*Work to be completed:* Everything from the line containing "return 1 + round(t * FPS)" through the line containing "shutter > 0, shutter" should be repeated exactly, and nothing else from the data.

>>>>>

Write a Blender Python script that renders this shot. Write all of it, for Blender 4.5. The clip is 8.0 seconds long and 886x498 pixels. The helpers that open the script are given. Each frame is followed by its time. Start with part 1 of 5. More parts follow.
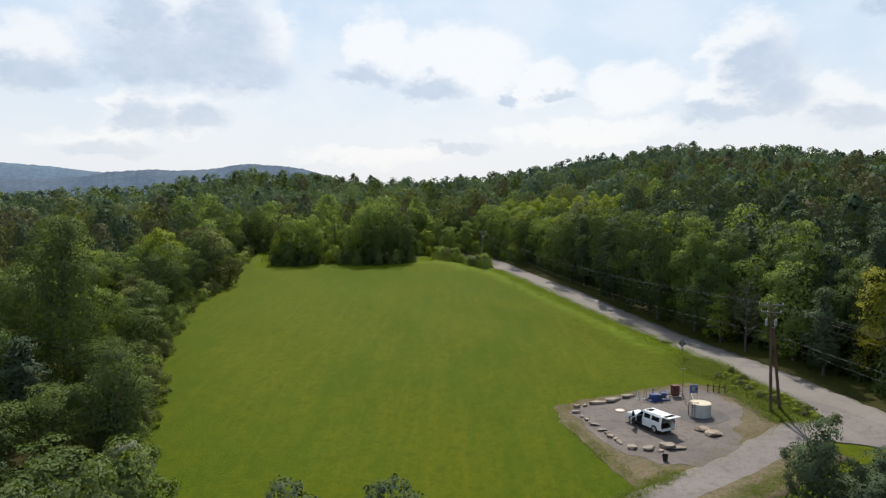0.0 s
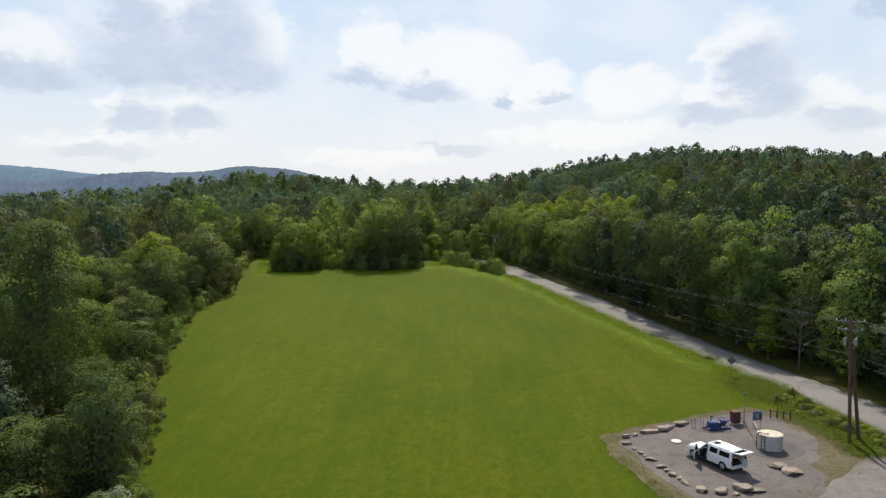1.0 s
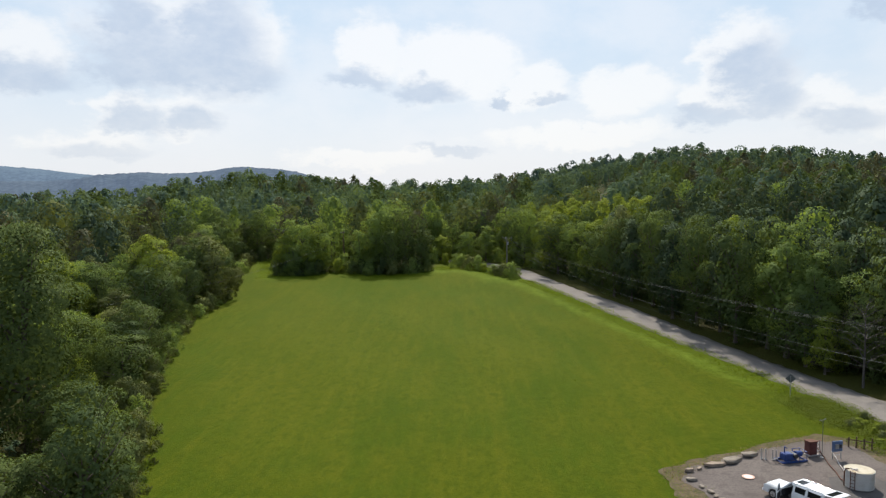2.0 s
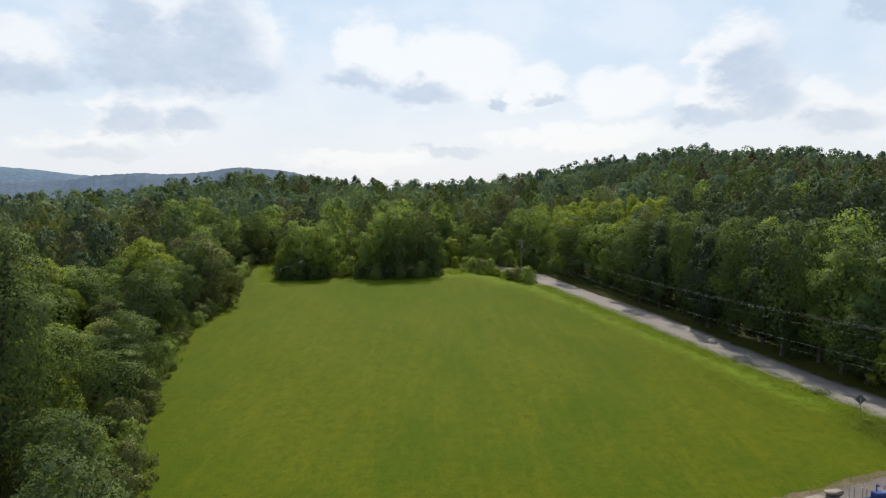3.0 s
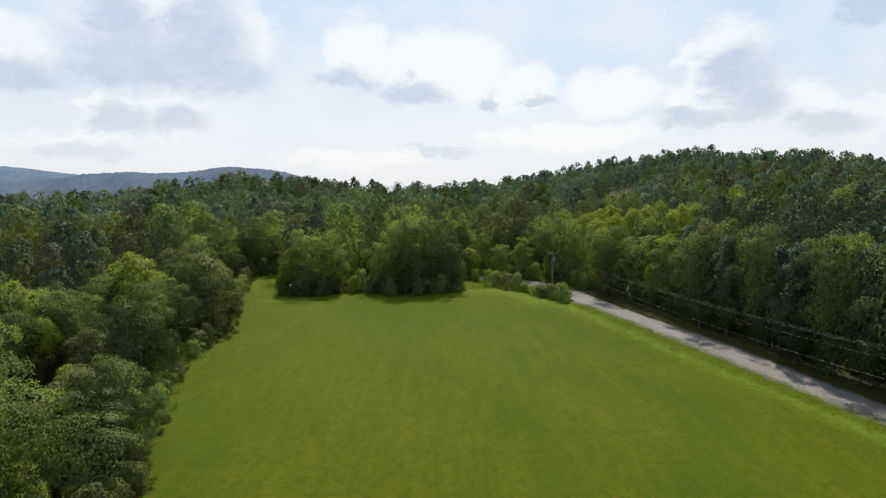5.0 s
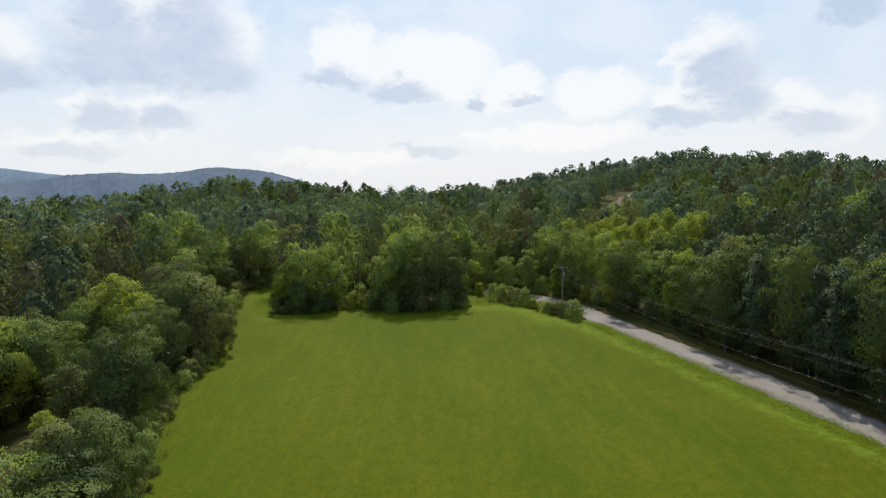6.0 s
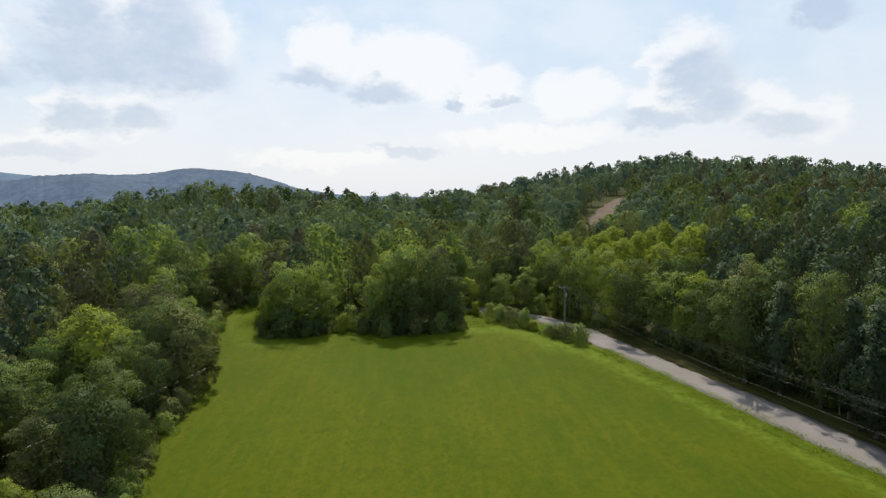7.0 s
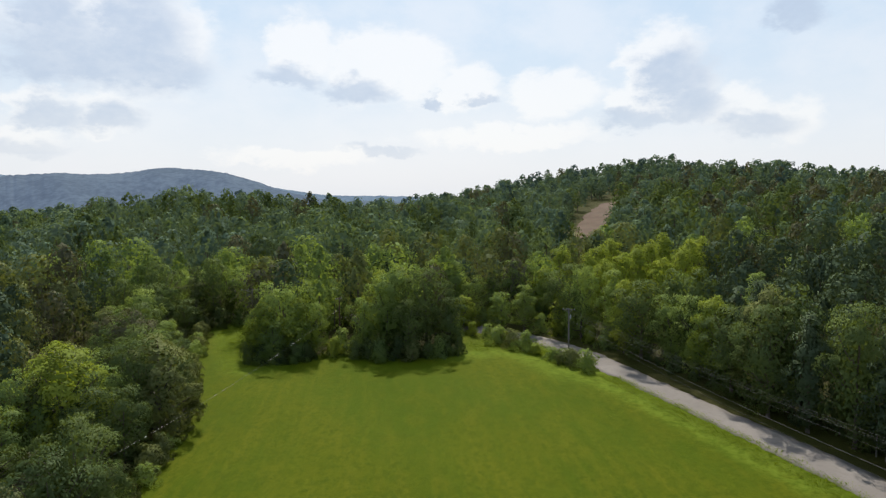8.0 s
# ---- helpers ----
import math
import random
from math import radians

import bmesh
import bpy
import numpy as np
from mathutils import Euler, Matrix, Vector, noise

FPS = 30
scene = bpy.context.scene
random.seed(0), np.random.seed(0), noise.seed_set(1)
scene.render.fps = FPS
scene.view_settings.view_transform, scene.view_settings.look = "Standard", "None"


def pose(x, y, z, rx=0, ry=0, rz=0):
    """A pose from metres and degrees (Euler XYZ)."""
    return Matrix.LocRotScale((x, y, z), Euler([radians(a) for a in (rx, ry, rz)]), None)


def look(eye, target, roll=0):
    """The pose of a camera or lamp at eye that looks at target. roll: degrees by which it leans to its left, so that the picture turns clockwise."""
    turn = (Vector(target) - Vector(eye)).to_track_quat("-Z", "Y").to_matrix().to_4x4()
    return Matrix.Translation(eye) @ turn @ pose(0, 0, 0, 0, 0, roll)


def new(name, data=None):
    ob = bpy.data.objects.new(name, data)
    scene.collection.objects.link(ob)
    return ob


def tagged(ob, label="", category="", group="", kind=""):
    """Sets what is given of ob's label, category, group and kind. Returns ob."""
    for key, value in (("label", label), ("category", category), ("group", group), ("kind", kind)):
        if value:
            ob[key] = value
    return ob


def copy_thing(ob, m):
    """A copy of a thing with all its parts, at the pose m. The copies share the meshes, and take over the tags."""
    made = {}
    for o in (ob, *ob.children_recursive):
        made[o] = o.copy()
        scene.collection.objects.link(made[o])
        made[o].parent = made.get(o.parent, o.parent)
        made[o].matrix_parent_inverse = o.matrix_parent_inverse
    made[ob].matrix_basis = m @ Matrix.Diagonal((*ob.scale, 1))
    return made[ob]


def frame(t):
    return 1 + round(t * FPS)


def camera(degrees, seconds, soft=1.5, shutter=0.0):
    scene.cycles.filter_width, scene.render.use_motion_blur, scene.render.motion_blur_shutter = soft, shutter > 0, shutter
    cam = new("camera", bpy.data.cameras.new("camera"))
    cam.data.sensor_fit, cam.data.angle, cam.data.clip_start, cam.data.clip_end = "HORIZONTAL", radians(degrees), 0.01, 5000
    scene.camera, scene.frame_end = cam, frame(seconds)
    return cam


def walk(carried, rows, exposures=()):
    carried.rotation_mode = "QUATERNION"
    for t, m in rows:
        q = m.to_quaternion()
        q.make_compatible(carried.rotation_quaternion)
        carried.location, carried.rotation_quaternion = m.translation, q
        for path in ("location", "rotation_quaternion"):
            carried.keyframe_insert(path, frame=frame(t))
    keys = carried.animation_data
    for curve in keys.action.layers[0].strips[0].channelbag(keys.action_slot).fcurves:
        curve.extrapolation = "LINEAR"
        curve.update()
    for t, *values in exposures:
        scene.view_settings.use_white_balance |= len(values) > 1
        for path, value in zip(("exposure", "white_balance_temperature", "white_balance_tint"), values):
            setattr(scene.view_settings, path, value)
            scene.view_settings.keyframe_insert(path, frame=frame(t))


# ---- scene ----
# ---- camera and walk ----
cam = camera(65.0, 8.0, soft=1.3)
PATH = [
    (0, (4.005, -8.461, 23.061), (3.969, -6.467, 22.914), -0.4),
    (0.5, (2.163, -3.981, 23.093), (2.135, -1.987, 22.948), -0.4),
    (1, (0.44, 0.515, 23.066), (0.415, 2.51, 22.925), -0.4),
    (1.5, (-1.367, 4.856, 23.098), (-1.387, 6.851, 22.958), -0.4),
    (3, (-6.264, 17.054, 23.025), (-6.273, 19.049, 22.889), -0.4),
    (3.5, (-7.995, 21.249, 23.069), (-7.999, 23.244, 22.933), -0.3),
    (4, (-9.716, 25.498, 23.089), (-9.715, 27.494, 22.953), -0.3),
    (4.5, (-11.501, 29.589, 23.714), (-11.491, 31.585, 23.578), -0.2),
    (6, (-16.233, 41.22, 27.17), (-16.18, 43.215, 27.033), -0.3),
    (6.5, (-17.826, 45.122, 28.737), (-17.742, 47.116, 28.6), -0.3),
    (7, (-19.39, 48.924, 30.327), (-19.275, 50.916, 30.191), -0.3),
    (7.5, (-20.738, 52.545, 31.936), (-20.592, 54.535, 31.799), -0.4),
    (8, (-22.378, 56.651, 33.619), (-22.201, 58.639, 33.48), -0.3),
]
walk(cam, [(t, look(eye, target, roll)) for t, eye, target, roll in PATH], [(0, 0.10), (8, 0.10)])

# ---- world and sun ----
SUN_AZ, SUN_EL = -0.02, 51.0        # tangent of the bearing west of ahead; degrees of height
sun_dir = Vector((-SUN_AZ, 1.0, 0)).normalized() * math.cos(radians(SUN_EL)) + Vector((0, 0, math.sin(radians(SUN_EL))))


def nodes_of(owner):
    owner.use_nodes = True
    tree = owner.node_tree
    tree.nodes.clear()
    return tree


class Net:
    """Shortcuts for wiring nodes."""

    def __init__(self, owner):
        self.tree = nodes_of(owner)

    def add(self, kind):
        return self.tree.nodes.new(kind)

    def link(self, a, b):
        self.tree.links.new(a, b)

    def put(self, socket, value):
        if isinstance(value, bpy.types.NodeSocket):
            self.link(value, socket)
        else:
            socket.default_value = value

    def math(self, op, a, b=0.0, c=0.0, clamp=False):
        node = self.add("ShaderNodeMath")
        node.operation, node.use_clamp = op, clamp
        for socket, value in zip(node.inputs, (a, b, c)):
            self.put(socket, value)
        return node.outputs[0]

    def mix(self, fac, a, b, blend="MIX"):
        node = self.add("ShaderNodeMix")
        node.data_type, node.blend_type = "RGBA", blend
        self.put(node.inputs[0], fac)
        for socket, value in ((node.inputs[6], a), (node.inputs[7], b)):
            self.put(socket, (*value, 1) if isinstance(value, tuple) and len(value) == 3 else value)
        return node.outputs[2]

    def noise(self, vector, scale, detail=3.0, rough=0.55):
        node = self.add("ShaderNodeTexNoise")
        if vector is not None:
            self.link(vector, node.inputs["Vector"])
        node.inputs["Scale"].default_value = scale
        node.inputs["Detail"].default_value = detail
        node.inputs["Roughness"].default_value = rough
        return node.outputs["Fac"]

    def step(self, value, low, high, out_low=0.0, out_high=1.0):
        node = self.add("ShaderNodeMapRange")
        node.interpolation_type = "SMOOTHSTEP"
        self.put(node.inputs[0], value)
        for socket, number in zip(node.inputs[1:5], (low, high, out_low, out_high)):
            socket.default_value = number
        return node.outputs[0]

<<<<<

*Response:*
    return 1 + round(t * FPS)


def camera(degrees, seconds, soft=1.5, shutter=0.0):
    scene.cycles.filter_width, scene.render.use_motion_blur, scene.render.motion_blur_shutter = soft, shutter > 0, shutter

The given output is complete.